- From: Christoph Päper <christoph.paeper@crissov.de>
- Date: Sat, 19 Nov 2011 16:22:43 +0100
- To: W3C Style <www-style@w3.org>
Tab Atkins Jr.: > On Fri, Nov 18, 2011 at 5:42 AM, Christoph Päper >> It means that modules have to normatively reference all (or nothing) of CSS level 2 (revision 1). Accordingly, conforming implementations of such a module would have to support CSS 2.1 completely. > > I must ask again: why is that a problem? That's *intended*. It would be fine if CSS 2.1 was equal to the minimal core of CSS 3 modules (Syntax, Selectors, Values …). It is not. It contains more than what every CSS implementation absolutely needs to support. Actually, I even believe that it sometimes can be useful to retroactively develop lower-level modules. That means you start with “CSS Fancy module level 3”, but later realize that it has a core subset which would be enough for some products to support, so you put that in a level 1 or 2 version.

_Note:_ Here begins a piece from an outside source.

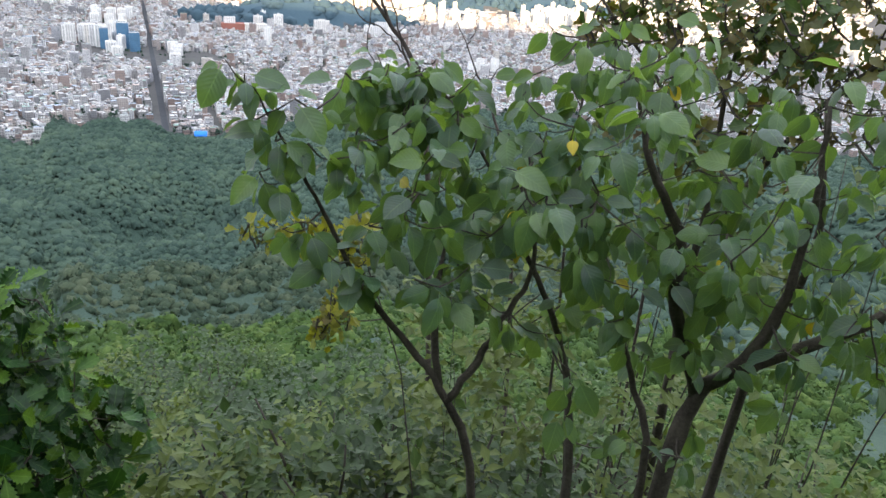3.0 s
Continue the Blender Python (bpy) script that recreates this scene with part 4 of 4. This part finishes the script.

If you think that modules are just there to make the life of specification writers easier, not to give implementers some choices, the above of course would make no sense to you. >>> I see nothing wrong with a splitting a module so that a piece contains only part of the down-level spec. >> >> That’s fine, as long as there is another piece with the other parts. … which does not duplicate the first part.